In the advisory world, there are many different methods and tools used to convey ideas. The intention, in theory, is to help the average investor better understand some of the more complicated aspects of saving or investing. These methods might include images, stories, charts, etc… and analogies. As a matter of fact, there was just a post in a LinkedIn group I belong to (which I really should get out of) called “Analogies are a great way to make investment concepts more relatable.” Over the years, I have become very cynical about the use of analogies as tools to effectively convey ideas. It’s not because they don’t work, but because what they convey, more than anything else, are sales messages.
I was pleasantly surprised to come across this excellent post by Scott Burns. I can’t tell you how many times I have heard advisors compare their service and guidance to other professionals – even though they are very dissimilar. In addition to this ridiculous comparison of advisors to brain surgeons, I have heard other analogies, many times relating to products, that are just as inane and misleading.

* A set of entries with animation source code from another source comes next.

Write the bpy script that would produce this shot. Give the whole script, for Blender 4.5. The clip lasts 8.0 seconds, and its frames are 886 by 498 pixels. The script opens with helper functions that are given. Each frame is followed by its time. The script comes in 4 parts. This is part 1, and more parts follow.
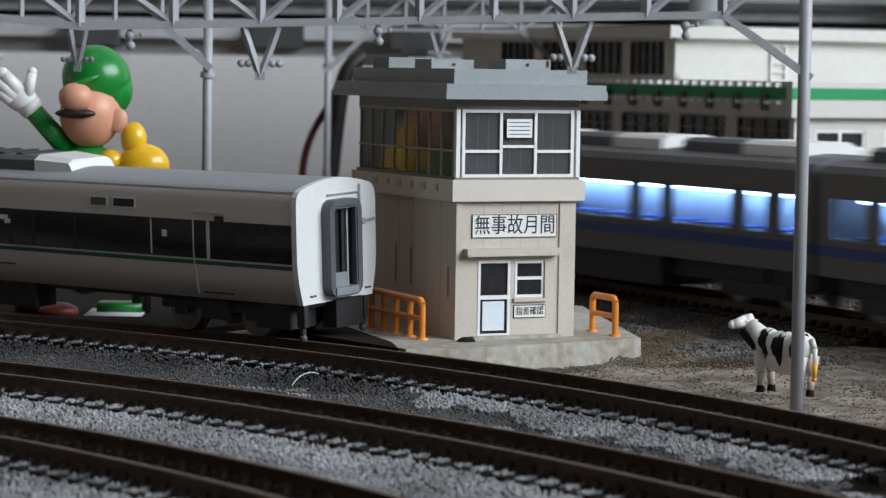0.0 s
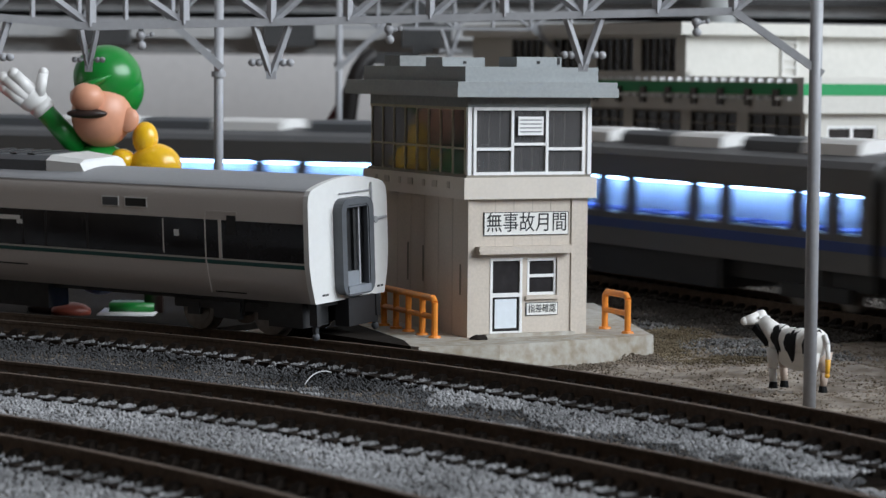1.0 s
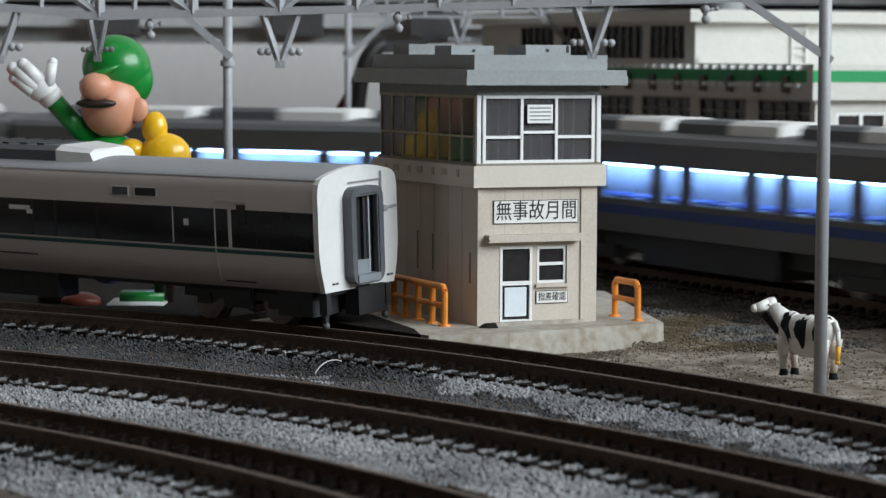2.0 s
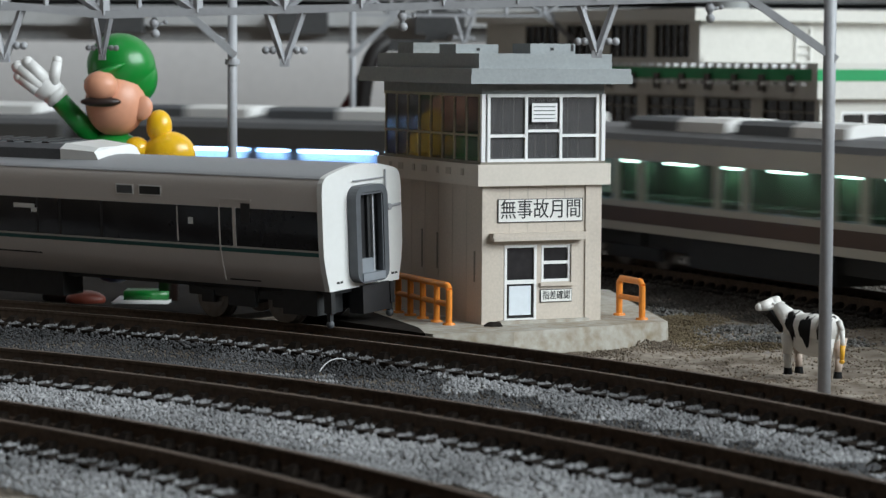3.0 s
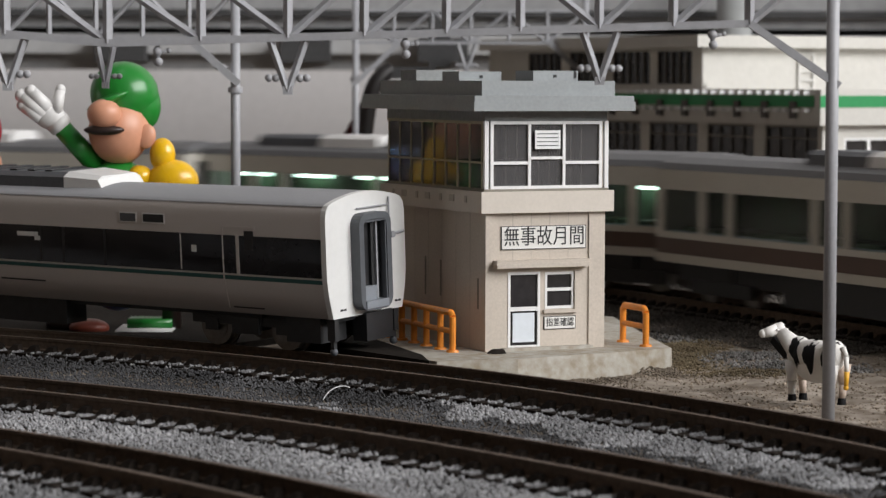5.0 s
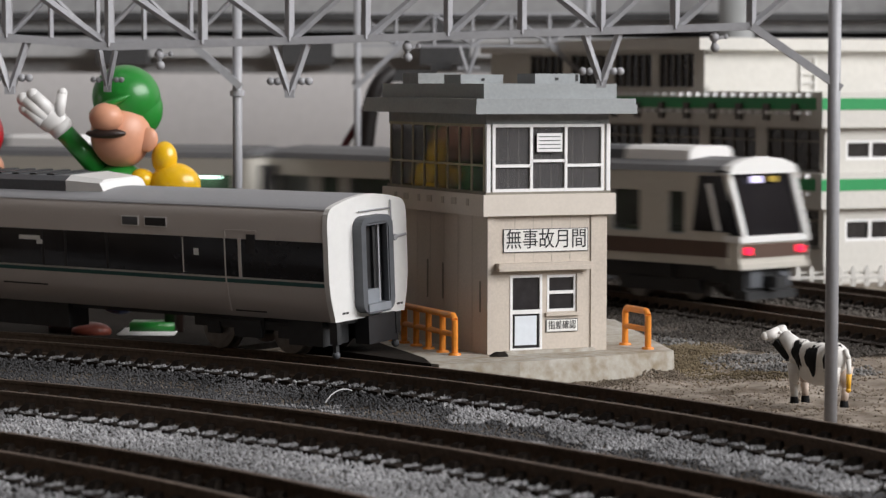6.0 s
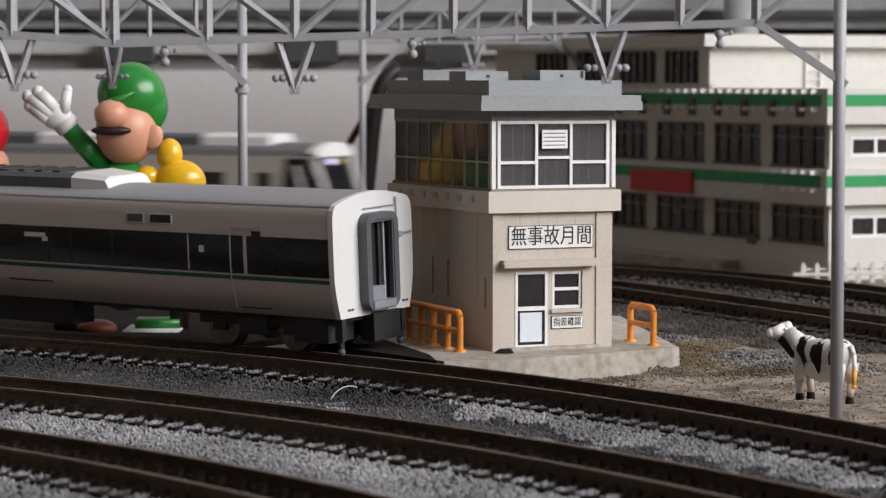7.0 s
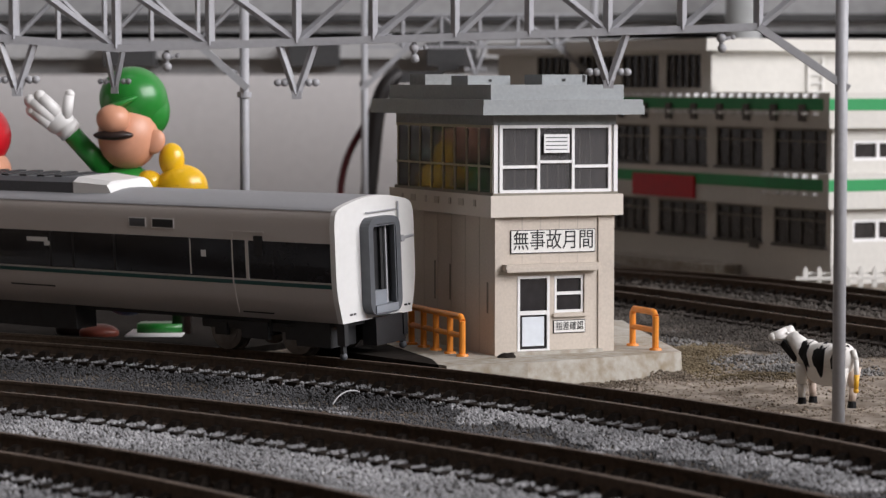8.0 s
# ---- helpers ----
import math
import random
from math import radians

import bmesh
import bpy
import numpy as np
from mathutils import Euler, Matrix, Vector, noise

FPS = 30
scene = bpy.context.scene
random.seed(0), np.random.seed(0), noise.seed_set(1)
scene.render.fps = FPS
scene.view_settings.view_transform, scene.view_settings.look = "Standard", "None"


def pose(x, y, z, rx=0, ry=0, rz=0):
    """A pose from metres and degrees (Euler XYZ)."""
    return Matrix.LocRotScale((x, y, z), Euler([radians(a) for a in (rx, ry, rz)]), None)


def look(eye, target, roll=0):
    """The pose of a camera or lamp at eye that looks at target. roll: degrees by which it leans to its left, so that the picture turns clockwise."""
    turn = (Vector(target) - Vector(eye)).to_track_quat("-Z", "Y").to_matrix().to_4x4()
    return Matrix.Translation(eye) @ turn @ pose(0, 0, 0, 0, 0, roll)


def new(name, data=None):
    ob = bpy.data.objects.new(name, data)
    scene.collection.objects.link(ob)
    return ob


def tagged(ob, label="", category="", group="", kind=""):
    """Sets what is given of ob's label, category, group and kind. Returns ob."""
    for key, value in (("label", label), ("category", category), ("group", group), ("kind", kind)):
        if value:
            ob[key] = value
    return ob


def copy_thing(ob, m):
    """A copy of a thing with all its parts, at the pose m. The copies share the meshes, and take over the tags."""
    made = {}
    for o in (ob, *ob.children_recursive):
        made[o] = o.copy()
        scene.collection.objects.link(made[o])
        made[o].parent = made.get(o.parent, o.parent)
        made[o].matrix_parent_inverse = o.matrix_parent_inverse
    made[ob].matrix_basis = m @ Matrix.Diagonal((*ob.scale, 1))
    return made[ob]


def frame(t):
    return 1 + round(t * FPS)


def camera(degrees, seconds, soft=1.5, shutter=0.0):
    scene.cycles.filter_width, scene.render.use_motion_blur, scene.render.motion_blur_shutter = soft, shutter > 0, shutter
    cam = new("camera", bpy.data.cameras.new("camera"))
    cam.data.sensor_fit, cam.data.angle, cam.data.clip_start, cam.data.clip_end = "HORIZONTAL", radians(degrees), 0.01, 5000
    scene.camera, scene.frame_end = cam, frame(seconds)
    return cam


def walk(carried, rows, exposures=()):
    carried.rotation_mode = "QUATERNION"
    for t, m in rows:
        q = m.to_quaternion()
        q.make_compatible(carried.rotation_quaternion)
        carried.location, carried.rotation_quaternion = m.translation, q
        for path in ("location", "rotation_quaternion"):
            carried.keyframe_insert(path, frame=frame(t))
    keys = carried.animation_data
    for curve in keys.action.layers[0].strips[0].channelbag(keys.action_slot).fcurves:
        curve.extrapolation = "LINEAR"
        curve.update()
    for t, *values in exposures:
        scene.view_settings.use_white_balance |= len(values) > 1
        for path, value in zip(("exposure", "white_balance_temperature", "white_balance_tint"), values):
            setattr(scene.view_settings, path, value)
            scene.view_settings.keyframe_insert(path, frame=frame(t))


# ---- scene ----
FOV = 18.95
cam = camera(FOV, 8.0, soft=1.3, shutter=0.9)
cam.data.dof.use_dof = True
cam.data.dof.focus_distance = 0.375
cam.data.dof.aperture_fstop = 80.0
EYE = (0.0, 0.0, 0.04265)
# seconds, yaw, pitch, roll: a hand-held camera that only sways
SWAY = [
    (0.0, -0.843, -3.892, -0.88), (0.5, -0.765, -3.859, -0.68), (1.0, -0.584, -3.938, -0.541),
    (2.5, -0.349, -4.240, -0.262), (3.0, -0.280, -4.220, -0.334), (3.5, -0.160, -4.104, -0.287),
    (4.0, -0.102, -3.881, -0.285), (4.5, -0.168, -3.725, -0.240), (6.0, -0.158, -3.567, -0.094),
    (6.5, -0.091, -3.610, -0.088), (7.0, -0.046, -3.637, -0.046), (7.5, -0.020, -3.574, -0.054),
    (8.0, 0.0, -3.543, 0.0),
]


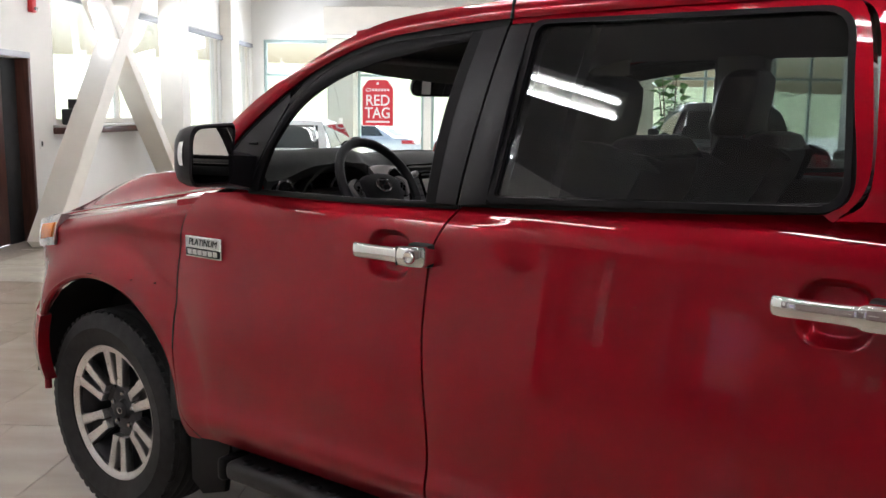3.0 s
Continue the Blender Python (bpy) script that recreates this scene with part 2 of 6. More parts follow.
def setting(name, bm, material, label, smooth=False):
    ob = part(name, bm, material, None, "", smooth=smooth)
    ob.matrix_basis = TURN
    return tagged(ob, label, name.split("_")[0], kind="structure")


def wall_with_holes(axis, at, thick, lo, hi, z1, holes):
    """A wall across axis 'a' or 'b', from lo to hi, with openings (lo, hi, z0, z1) cut through."""
    bm = bmesh.new()

    def block(p, q, za, zb):
        if q - p > 1e-4 and zb - za > 1e-4:
            if axis == "a":
                bx(at - thick, at, p, q, za, zb, bm=bm)
            else:
                bx(p, q, at, at + thick, za, zb, bm=bm)
    p = lo
    for h0, h1, za, zb in sorted(holes):
        block(p, h0, 0, z1)
        block(h0, h1, 0, za)
        block(h0, h1, zb, z1)
        p = h1
    block(p, hi, 0, z1)
    return bm


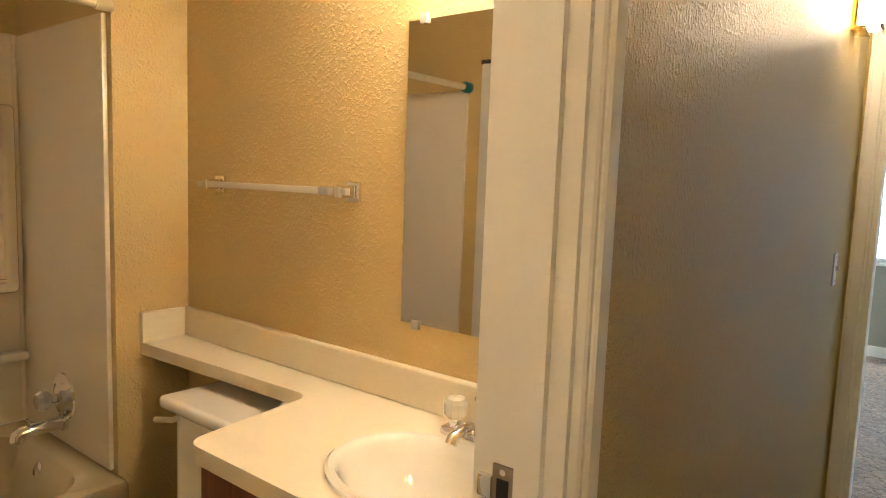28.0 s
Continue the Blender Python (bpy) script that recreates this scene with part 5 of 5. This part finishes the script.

Using analogies can be a very effective way to simplify concepts. But is investing such a complicated concept that most consumers cannot get it? Do they need to have it compared to something else they can relate to? How about just trying to provide information and facts in a straightforward fashion? Maybe that’s just not clever enough. It is my view that with a simplified approach and patience, investing can be easier to understand for most consumers.
So, when you hear analogies from the financial services industry, you might stop and consider what is being compared. The way these things are thrown around is like…well, something, I guess!